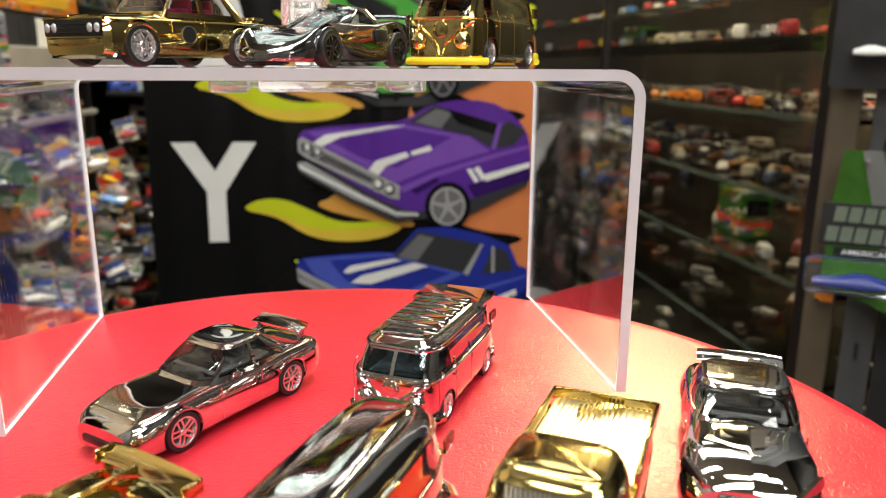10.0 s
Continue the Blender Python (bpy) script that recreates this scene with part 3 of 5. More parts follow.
def old_saloon(x, y, heading):
    c = seat_on("toy_car", x, y, heading, DECK, "gold-plated boxy toy saloon with maroon interior on the clear riser")
    keys = [(-33.5, 11.6, 4.5, 12.6, 9, 11.8, 12.6, 13.0), (-31, 12.2, 3.2, 13.3, 9, 12.3, 13.2, 13.8), (-18, 12.6, 2.6, 13.6, 9, 12.5, 13.3, 14.0), (0, 12.6, 2.4, 13.6, 8.6, 12.5, 13.0, 13.9), (14, 12.6, 2.4, 13.7, 8.6, 12.6, 12.7, 13.6), (27, 12.6, 2.2, 13.6, 8.4, 12.5, 12.2, 12.8), (31.6, 12.2, 2.0, 13.2, 8.2, 12.2, 11.6, 12.1), (32.6, 11.8, 2.2, 12.8, 8, 12.0, 11.2, 11.6)]
    cab = [(12.6, 13.5, -27.0, 12.6), (16.5, 9.4, -22.6, 11.8), (20.6, 5.4, -17.6, 10.6)]
    wins = [("windshield", "front", -10.7, 10.7, 14.2, 19.9, (1.3, -1.3), CARCLEAR, "clear windshield over a maroon interior"), ("rear_window", "rear", -9.8, 9.8, 14.6, 19.6, (1.2, -1.2), CARCLEAR, "")]
    for s in ("left", "right"):
        wins += [("front_window", s, -3.4, 9.4, 14.0, 19.7, (0, -4.4), None, ""), ("side_window", s, -18.0, -4.9, 14.2, 19.7, (4.4, 0), CARCLEAR, "")]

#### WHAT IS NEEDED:
Output exactly the lines above, from the one holding "Continue the Blender" through the end of the data, including the first and last.

#### SOLUTION TO THE PROBLEM:
Continue the Blender Python (bpy) script that recreates this scene with part 3 of 5. More parts follow.
def old_saloon(x, y, heading):
    c = seat_on("toy_car", x, y, heading, DECK, "gold-plated boxy toy saloon with maroon interior on the clear riser")
    keys = [(-33.5, 11.6, 4.5, 12.6, 9, 11.8, 12.6, 13.0), (-31, 12.2, 3.2, 13.3, 9, 12.3, 13.2, 13.8), (-18, 12.6, 2.6, 13.6, 9, 12.5, 13.3, 14.0), (0, 12.6, 2.4, 13.6, 8.6, 12.5, 13.0, 13.9), (14, 12.6, 2.4, 13.7, 8.6, 12.6, 12.7, 13.6), (27, 12.6, 2.2, 13.6, 8.4, 12.5, 12.2, 12.8), (31.6, 12.2, 2.0, 13.2, 8.2, 12.2, 11.6, 12.1), (32.6, 11.8, 2.2, 12.8, 8, 12.0, 11.2, 11.6)]
    cab = [(12.6, 13.5, -27.0, 12.6), (16.5, 9.4, -22.6, 11.8), (20.6, 5.4, -17.6, 10.6)]
    wins = [("windshield", "front", -10.7, 10.7, 14.2, 19.9, (1.3, -1.3), CARCLEAR, "clear windshield over a maroon interior"), ("rear_window", "rear", -9.8, 9.8, 14.6, 19.6, (1.2, -1.2), CARCLEAR, "")]
    for s in ("left", "right"):
        wins += [("front_window", s, -3.4, 9.4, 14.0, 19.7, (0, -4.4), None, ""), ("side_window", s, -18.0, -4.9, 14.2, 19.7, (4.4, 0), CARCLEAR, "")]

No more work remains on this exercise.